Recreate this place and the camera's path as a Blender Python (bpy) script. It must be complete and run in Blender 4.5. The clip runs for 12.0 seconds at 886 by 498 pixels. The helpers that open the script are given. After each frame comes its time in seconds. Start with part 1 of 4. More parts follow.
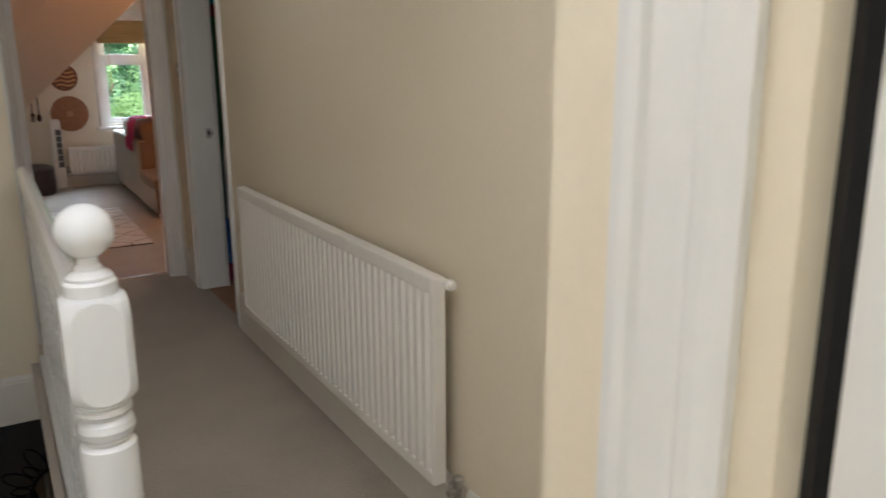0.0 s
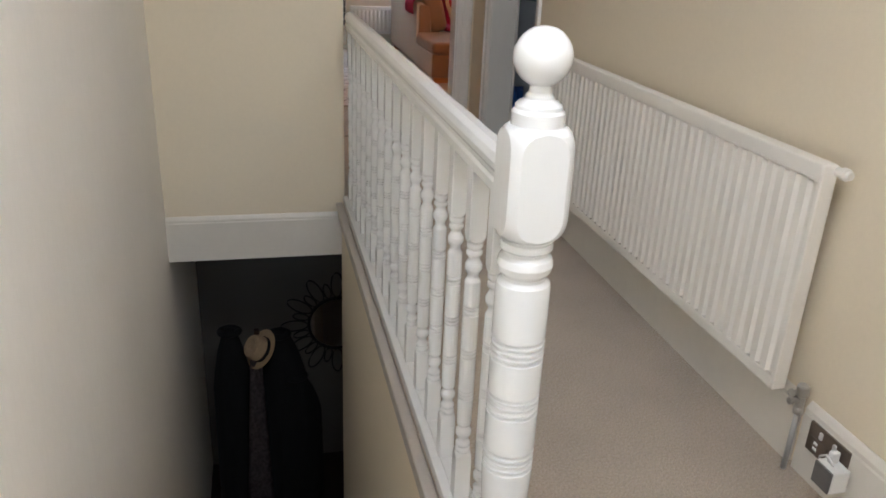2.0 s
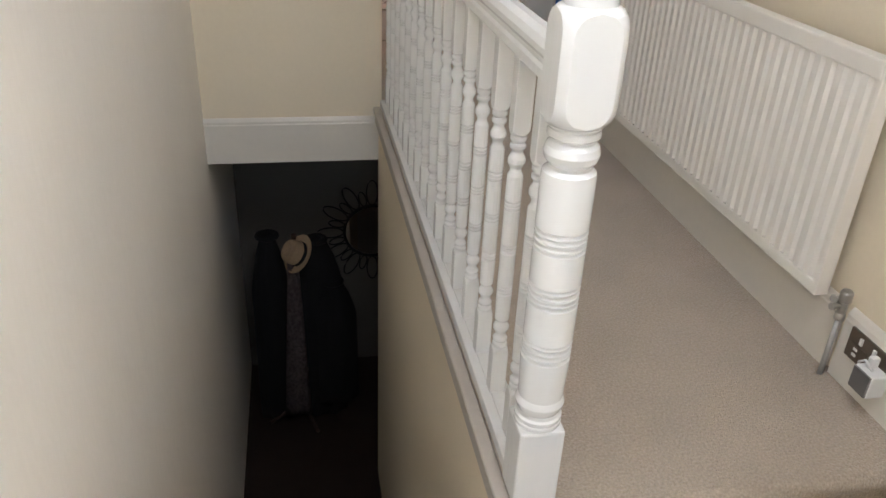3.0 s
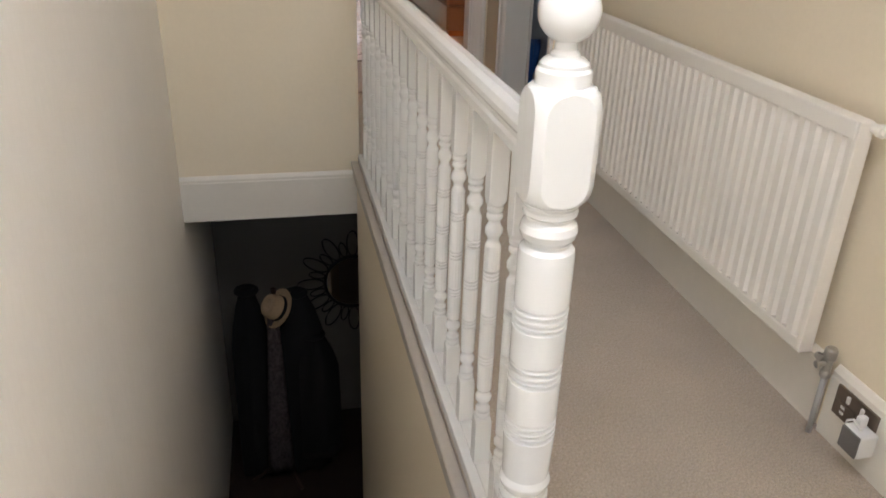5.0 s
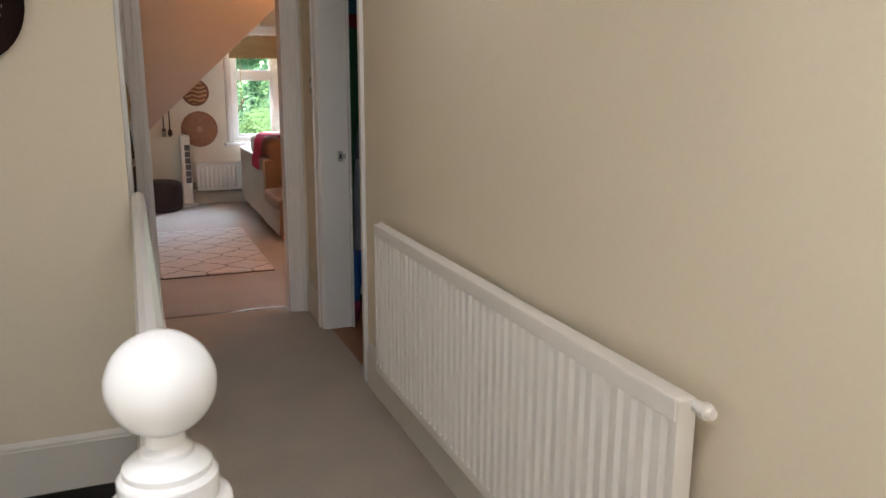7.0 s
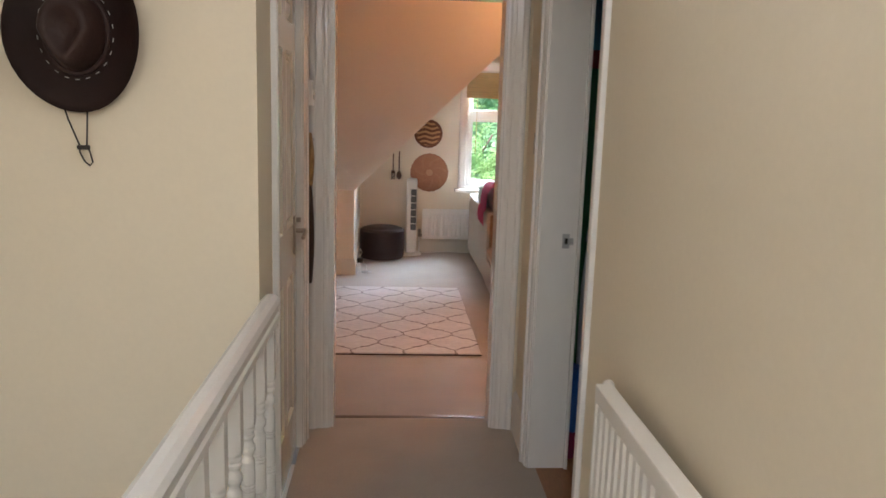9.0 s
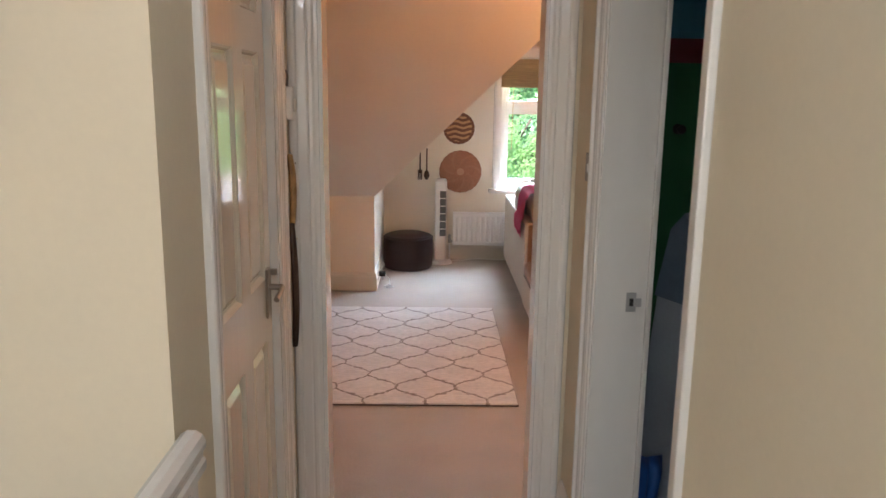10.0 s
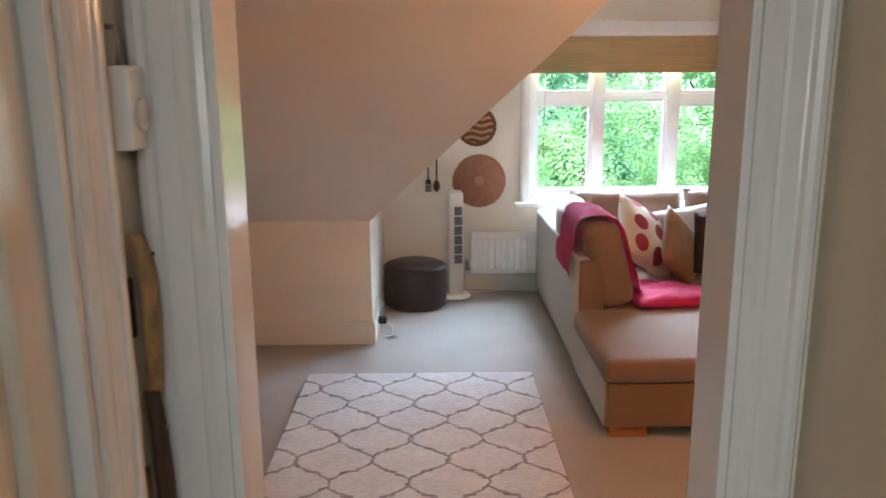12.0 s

----

- Task prompt
Repeat the listing above exactly, with no pictures.

- The result
Recreate this place and the camera's path as a Blender Python (bpy) script. It must be complete and run in Blender 4.5. The clip runs for 12.0 seconds at 886 by 498 pixels. The helpers that open the script are given. After each frame comes its time in seconds. Start with part 1 of 4. More parts follow.
0.0 s
2.0 s
3.0 s
5.0 s
7.0 s
9.0 s
10.0 s
12.0 s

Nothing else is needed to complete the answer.